The municipal market strengthened late last week in the midst of negative rating news affecting some of Puerto Rico's key issuers. Yields on bonds maturing in three to eight years fell as much as two basis points; nine to 29 years slipped as much as one basis point, while short term yields remained steady, according to the Municipal Market Data's triple-A scale.

The scale in 2044 declined by nine basis points to 3.29% as of last Thursday, compared to where it began last Monday, according to MMD.

Issuers of negotiated activity this week hope that strength continues when they price respective deals this week, including a $322.12 million refunding of gas supply revenue bonds from the Lancaster Port Authority, as well as a pair of Texas deals.

RBC Capital Markets will price the Lancaster deal on Tuesday with a serial structure maturing from 2014 to 2019 and a Aa3 Moody's rating.

In addition, JPMorgan Securities will price a $333 million Dallas Independent School District unlimited tax refunding issue also on Tuesday with an all-serial structure that matures from 2014 to 2034. The bonds are rated triple-A by Moody's and Standard & Poor's by virtue of being backed by the state's Permanent School Fund.

Elsewhere in Texas, the Houston Higher Education Finance Corporation is preparing to sell $101.1 million of education revenue and refunding bonds in a negotiated deal priced by Raymond James & Associates on Tuesday.

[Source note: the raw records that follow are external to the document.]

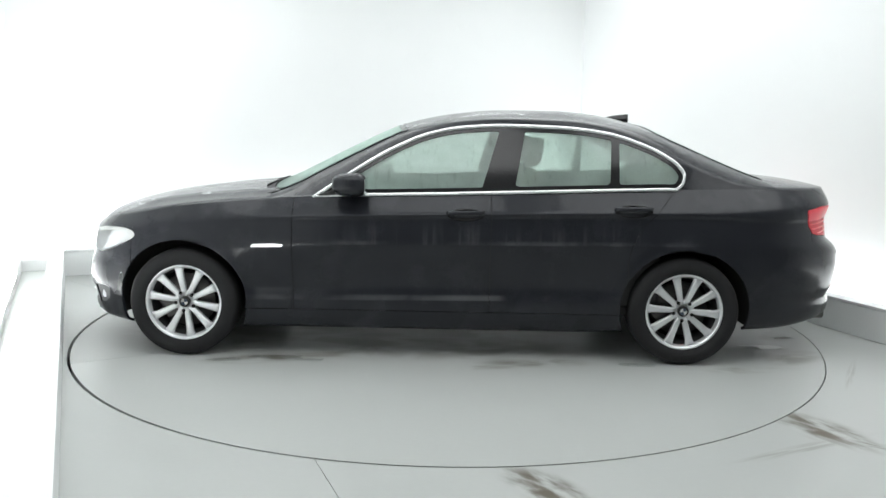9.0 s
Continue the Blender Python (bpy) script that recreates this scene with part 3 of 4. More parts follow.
# lamps, grilles and small fittings let into the skin
for side in (on_left, on_right):
    sg = 1 if side is on_left else -1
    s = patch(HEADLIGHT, side, 0.0005, 1)
    lamp = part("headlight", skin_bm(s, 0.02, -0.03), LAMP_BACK, car, "pale silver headlight with twin round reflectors")
    part("cover", skin_bm(s, 0.02, 0.0), COVER, lamp, "clear wet lamp cover")
    for cy, cz in ((0.575, 0.650), (0.705, 0.668)):
        r = 0.044
        ring = lathe_bm([(r, -0.02), (r, 0.010), (r * 0.9, 0.013), (r * 0.8, 0.008), (r * 0.6, -0.004), (r * 0.34, -0.006), (r * 0.3, 0.006), (0.001, 0.010)], 32)
        ring.transform(Matrix.Translation(on_skin([(cy * sg, cz)], -0.03)[0]) @ Matrix.Rotation(radians(-66 * sg) + (0 if sg > 0 else math.pi), 4, "Z"))
        part("reflector", ring, LAMP_RING, lamp, "round lamp reflector")
    brow = cut(cut(s, lambda v: 0.019 - HEADLIGHT(v)), lambda v: v[:, 2] - 0.672)
    part("light_strip", skin_bm(brow, 0.01, -0.008), PLATE_WHITE, lamp, "white light strip along the upper edge")
    wing = cut(s, both(lambda v: front_corner(v)[:, 0] + 0.90 - 0.6 * (v[:, 2] - 0.67), lambda v: HEADLIGHT(v) - 0.010))
    part("indicator", skin_bm(wing, 0.01, -0.010), LAMP, lamp, "pale indicator lens")
    part("lower_strip", skin_bm(cut(cut(s, both(lambda v: 0.010 - HEADLIGHT(v), lambda v: -0.93 - front_corner(v)[:, 0])), lambda v: 0.64 - v[:, 2]), 0.01, -0.008), LAMP, lamp)
    s = patch(TAILLIGHT, side, 0.0015, 1)
    tail = part("tail_light", skin_bm(s, 0.03, -0.012), RED_DARK, car, "red wrap-round tail light")
    outer_ = lambda v: np.abs(v[:, 1]) - 0.602
    outer_piece = cut(s, outer_, 0.002)
    brow_ = lambda v: v[:, 2] - 0.872 + 0.10 * (np.abs(v[:, 1]) - 0.7)
    part("outer_lens", skin_bm(cut(outer_piece, brow_, 0.0), 0.012, 0.003), RED, tail, "bright red lens")
    part("lower_lens", skin_bm(cut(outer_piece, less(brow_), 0.0), 0.012, 0.002), RED_MID, tail, "deep red ribbed lens")
    for drop in (0.022, 0.050, 0.078):
        strip_ = lambda v: 0.0045 - np.abs(brow_(v) + drop)
        bar_ = cut(refine(cut(outer_piece, lambda v: strip_(v) + 0.02), 1), both(strip_, lambda v: TAILLIGHT(v) - 0.012))
        part("light_bar", skin_bm(bar_, 0.004, 0.0045), RED, tail, "bright red bar in the lens")
    inner = cut(s, less(outer_), 0.002)
    pale = lambda v: np.minimum.reduce([0.016 - TAILLIGHT(v), v[:, 2] - 0.852, np.abs(v[:, 1]) - 0.385, 0.56 - np.abs(v[:, 1])])
    part("inner_lens", skin_bm(cut(inner, less(pale), 0.001), 0.012, 0.003), RED_MID, tail, "bright red lens")
    part("reversing_lens", skin_bm(cut(inner, pale, 0.001), 0.012, 0.003), PALE_LENS, tail, "pale reversing lens")
    part("side_marker", skin_bm(patch(MARKER, side, 0.001), 0.012, 0.003), CHROME, car, "chrome side repeater")
    part("rear_reflector", skin_bm(patch(REFLECTOR, side, 0.001), 0.01, 0.001), RED_DARK, car, "dim red bumper reflector")
    s = patch(KIDNEY, side, 0.0, 2)
    grille = part("grille", skin_bm(cut(s, KIDNEY, 0.004), 0.01, -0.05), DARK, car, "chrome-framed oval grille with upright bars")
    part("frame", skin_bm(cut(s, lambda v: 0.0135 - KIDNEY(v)), 0.03, 0.009), CHROME, grille, "chrome grille frame")
    for k in range(11):
        yb = 0.072 + k * 0.0275
        ok = [z for z in np.linspace(0.50, 0.70, 60) if KIDNEY(np.array([[2.25, yb, z]]))[0] > 0.008]
        bar = on_skin([(yb * sg, z) for z in np.linspace(ok[0], ok[-1], 9)], -0.006)
        part("bar", tube_bm(bar, 0.0048, 6, 0.75), CHROME, grille, "slim chrome bar")
    s = patch(FOG, side, 0.0, 2)
    fog = part("fog_lamp", skin_bm(s, 0.02, -0.008), BEZEL, car, "round fog lamp in a grey bezel")
    lens = lathe_bm([(0.028, -0.02), (0.028, 0.005), (0.022, 0.010), (0.010, 0.014), (0.001, 0.014)], 28)
    lens.transform(Matrix.Translation(on_skin([(0.722 * sg, 0.325)], -0.014)[0]) @ Matrix.Rotation(radians(-62 * sg) + (math.pi if sg < 0 else 0), 4, "Z"))
    part("lens", lens, LAMP, fog, "silver fog lamp lens")
s = patch(INTAKE, None, 0.0, 1)
intake = part("lower_grille", skin_bm(cut(s, INTAKE, 0.002), 0.02, -0.05), DARK, car, "dark lower air intake with slats")
for zb in (0.258, 0.28, 0.302, 0.324, 0.343):
    wide = max(y for y in np.linspace(0, 0.65, 66) if INTAKE(np.array([[2.2, y, zb]]))[0] > 0.004)
    part("slat", tube_bm(on_skin([(y, zb) for y in np.linspace(-wide, wide, 25)], -0.025), 0.006, 6), TRIM, intake)
for sg in (1, -1):
    part("chrome_blade", tube_bm(on_skin([(y * sg, 0.287 + 0.135 * (y - 0.25)) for y in np.linspace(0.29, 0.632, 14)], -0.002), 0.006, 6), CHROME, intake, "thin chrome blade")
# parking sensors, flush in both bumpers
for yb in (-0.62, -0.24, 0.24, 0.62):
    for zb, way in ((0.505, -1), (0.655, 1)):
        p, n, _, _ = TREE.ray_cast(Vector((-4.0 * way, yb, zb)), Vector((way, 0, 0)))
        dot = lathe_bm([(0.0135, -0.004), (0.0135, 0.0012), (0.011, 0.002), (0.001, 0.002)], 18)
        dot.transform(Matrix.Translation(p) @ Vector((0, 1, 0)).rotation_difference(n).to_matrix().to_4x4())
        part("parking_sensor", dot, GLOSS, car)
# the creased lip under the front bumper
part("bumper_lip", tube_bm(on_skin([(y, 0.200 + 0.01 * abs(y)) for y in np.linspace(-0.58, 0.58, 30)], -0.006), 0.010, 8), TRIM, car, "black lip under the front bumper")

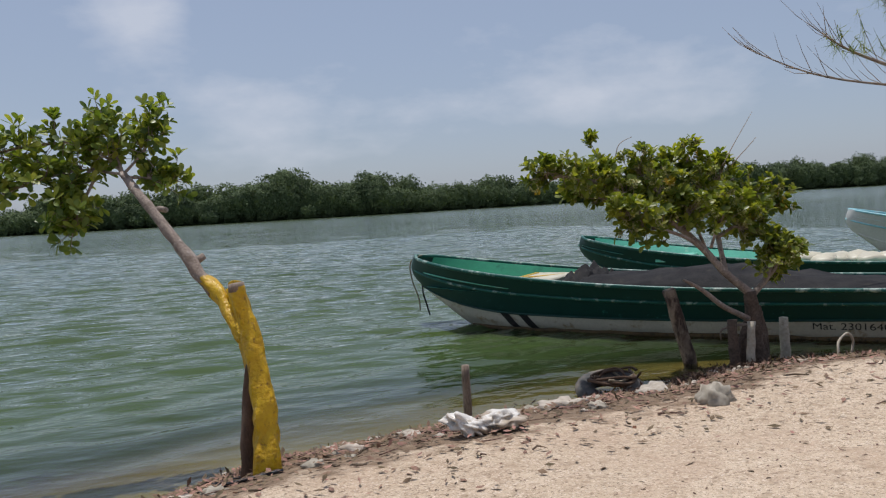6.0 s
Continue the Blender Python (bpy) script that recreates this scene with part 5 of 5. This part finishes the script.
def sack():
    top = thing("plastic_sack", (3.34, 19.65, on_ground(3.34, 19.65)), "torn white plastic sack half buried on the bank", "sack")
    g = Geo().blob(Matrix.Translation((-0.09, 0, 0.06)) @ Matrix.Rotation(0.5, 4, "Y"), (0.14, 0.09, 0.05), 4, 0.8, 2.6, 5)
    part("torn_half", g, SACK, top)
    part("full_half", Geo().blob(Matrix.Translation((0.14, 0.03, 0.06)), (0.13, 0.10, 0.05), 4, 0.8, 2.4, 8), SACK, top)


sack()
hanging_rope([(x, y, on_ground(x, y) + 0.012) for x, y in ((1.35, 19.75), (1.5, 19.72), (1.7, 19.74), (1.9, 19.66), (2.15, 19.62))], 0.012, "black hose lying by the painted tree", BLACK)
hanging_rope([(x, y, on_ground(x, y) + 0.012) for x, y in ((1.5, 20.2), (1.62, 20.05), (1.8, 19.95), (2.0, 19.85))], 0.012, "black hose running into the water", BLACK)
hanging_rope([(x, y, on_ground(x, y) + d) for x, y, d in ((0.15, 19.55, 0.17), (0.4, 19.65, 0.1), (0.75, 19.72, 0.09), (1.0, 19.78, 0.07))], 0.01, "green rope tied over the tyre and slab", BOAT_GREEN)
hanging_rope([(0.0, 19.5, -0.20), (0.03, 19.55, -0.12), (0.10, 19.57, -0.11), (0.14, 19.55, -0.18), (0.05, 19.5, -0.19)], 0.01, "dark rope loop on the tyre", BLACK)
hanging_rope([(7.3, 20.9, -0.3), (7.35, 20.95, -0.18), (7.5, 21.0, -0.12), (7.62, 21.05, -0.2), (7.6, 21.05, -0.32)], 0.012, "grey rope loop by the stakes", PALE_WOOD)


# ---- litter ----
def litter():
    r = random.Random(90)
    g = Geo()
    for _ in range(8000):
        x = r.uniform(-1.2, 9)
        ys = float(np.interp(x, SHORE_X, SHORE_Y))
        y = ys - abs(r.gauss(0.0, 0.75)) - 0.05
        z = on_ground(x, y)
        w = Vector((r.uniform(-1, 1), r.uniform(-1, 1), r.uniform(-0.1, 0.25)))
        g.scrap(Vector((x, y, z + 0.004 + 0.025 * r.random())), w, Vector((0, 0, 1)) + unit(r) * 0.5, r.uniform(0.03, 0.09), r.uniform(0.012, 0.035))
    ob = part("leaf_litter", g, DEBRIS, smooth=False)
    tagged(ob, "reddish dry leaves and weed washed along the bank", "leaf litter", kind="stuff")
    g = Geo()
    for _ in range(4200):
        x = r.gauss(6.2, 0.75)
        y = float(np.interp(x, SHORE_X, SHORE_Y)) + r.gauss(-0.2, 0.16)
        g.scrap(Vector((x, y, on_ground(x, y) + 0.07 * r.random() ** 2)), unit(r) + Vector((0.5, 0, 0)), unit(r) + Vector((0, 0, 0.4)), r.uniform(0.02, 0.07), r.uniform(0.006, 0.02))
    ob = part("beach_wrack", g, BROWN_POST, smooth=False)
    tagged(ob, "dark wet weed and rootlets heaped at the waterline", "weed", kind="stuff")
    g = Geo()
    for _ in range(8000):
        x, y = r.uniform(-8, 7), r.uniform(0.6, 19)
        k = r.uniform(0.002, 0.007)
        L = r.uniform(0.008, 0.03) if r.random() < 0.95 else r.uniform(0.04, 0.15)
        a = r.uniform(0, 3.14)
        o = Vector((math.cos(a), math.sin(a), 0)) * L / 2
        c = Vector((x, y, on_ground(x, y) + k * 0.4))
        g.tube([c - o, c + Vector((r.uniform(-1, 1) * L * 0.12, r.uniform(-1, 1) * L * 0.12, k * 0.3)), c + o], [k * 0.5, k * 0.7, k * 0.3], 5)
    for _ in range(900):
        a, d = r.uniform(0, 6.28), abs(r.gauss(0, 0.8))
        c0 = r.choice([(3.16, 7.85), (2.05, 10.7), (3.3, 9.5)])
        x, y = c0[0] + d * math.cos(a), c0[1] + d * math.sin(a)
        L, a = r.uniform(0.02, 0.08), r.uniform(0, 3.14)
        o = Vector((math.cos(a), math.sin(a), 0)) * L / 2
        c = Vector((x, y, on_ground(x, y) + 0.004))
        g.tube([c - o, c + unit(r) * 0.006 + Vector((0, 0, 0.004)), c + o], [0.0022, 0.003, 0.0015], 4)
    for _ in range(1600):
        x = r.uniform(-1.5, 8.5)
        y = float(np.interp(x, SHORE_X, SHORE_Y)) - abs(r.gauss(0.1, 0.5)) - 0.05
        L, a = r.uniform(0.03, 0.18), r.uniform(-0.7, 0.7)
        o = Vector((math.cos(a), math.sin(a), r.uniform(-0.1, 0.1))) * L / 2
        c = Vector((x, y, on_ground(x, y) + 0.012))
        k = r.uniform(0.002, 0.006)
        g.tube([c - o, c + unit(r) * 0.012, c + o], [k, k * 1.2, k * 0.6], 5)
    ob = part("sand_litter", g, CHIP)
    tagged(ob, "scattered wood chips, twigs and shell bits on the sand", "litter", kind="stuff")


litter()


def fallen_frond(base, tip, bend, leaflet, seed):
    """A dry palm leaf lying on the sand: a curved stalk with curled leaflets on both sides."""
    r = random.Random(seed)
    a, b = Vector((*base, 0)), Vector((*tip, 0))
    side = (b - a).cross(Vector((0, 0, 1))).normalized()
    top = thing("fallen_frond", (a.x, a.y, on_ground(a.x, a.y)), "dry grey-brown fallen palm frond lying on the sand", "palm frond", "fallen fronds")
    pts = []
    for i in range(17):
        t = i / 16
        p = a.lerp(b, t) + side * bend * math.sin(math.pi * t)
        p.z = on_ground(p.x, p.y) + 0.03 + 0.05 * math.sin(math.pi * t)
        pts.append(p - top.location)
    part("stalk", Geo().tube(pts, taper(0.016, 0.004, 17), 6, flat=0.6), DRIFT, top)
    g = Geo()
    for k in range(64):
        t = 0.12 + 0.86 * k / 64
        i = min(int(t * 16), 15)
        q = pts[i].lerp(pts[i + 1], t * 16 - i)
        d = (pts[i + 1] - pts[i]).normalized()
        for s_ in (-1, 1):
            size = leaflet * (0.5 + 0.6 * math.sin(math.pi * t)) * r.uniform(0.7, 1.15)
            w = (side * s_ + d * r.uniform(0.5, 1.1) + Vector((0, 0, r.uniform(-0.05, 0.22)))).normalized()
            mid = q + w * size * 0.55
            end = mid + (w + Vector((0, 0, -0.35))).normalized() * size * 0.45
            for v in (mid, end):
                floor = on_ground(v.x + top.location.x, v.y + top.location.y) - top.location.z + 0.006
                v.z = max(v.z, floor)
            k2 = d * 0.006
            g.add([q - k2, q + k2, mid + k2, mid - k2, end], [(0, 1, 2, 3), (3, 2, 4)])
    part("leaflets", g, DRY_FROND, top, smooth=False)


fallen_frond((1.92, 11.42), (1.22, 12.28), 0.08, 0.26, 4)
for pts, rad in ((((1.72, 12.0), (1.86, 12.18), (2.0, 12.3), (2.15, 12.34)), 0.014), (((0.16, 9.33), (0.27, 9.4), (0.38, 9.46)), 0.008), (((-0.33, 11.4), (-0.25, 11.42), (-0.15, 11.44)), 0.007), (((-1.0, 11.2), (-0.85, 11.3), (-0.75, 11.42)), 0.007), (((2.9, 8.3), (3.3, 8.2), (3.6, 8.35)), 0.01)):
    rad *= 0.6
    hp = [(x, y, on_ground(x, y) + rad * 0.7) for x, y in pts]
    b0 = Vector(hp[0])
    tw = part("driftwood_stick", Geo().tube(curve_pts([Vector(p) - b0 for p in hp], 5), rad, 7, wobble=0.4), DRIFT)
    tw.matrix_basis = Matrix.Translation(b0)
    tagged(tw, "dry crooked stick lying on the sand", "stick", "sticks on the sand")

Structured with serial bonds from 2015 to 2034 and term bonds in 2038 and 2044, the deal is also backed by the Texas PSF guaranty.

Other deals planned this week include a $200 million Los Angeles Department of Water and Power revenue bond sale slated for pricing by Wells Fargo Securities on Tuesday with a structure of serial bonds maturing from 2020 to 2029 and a term maturity in 2017.

The bonds are rated Aa3 by Moody's and AA-minus by Standard & Poor's and Fitch Ratings.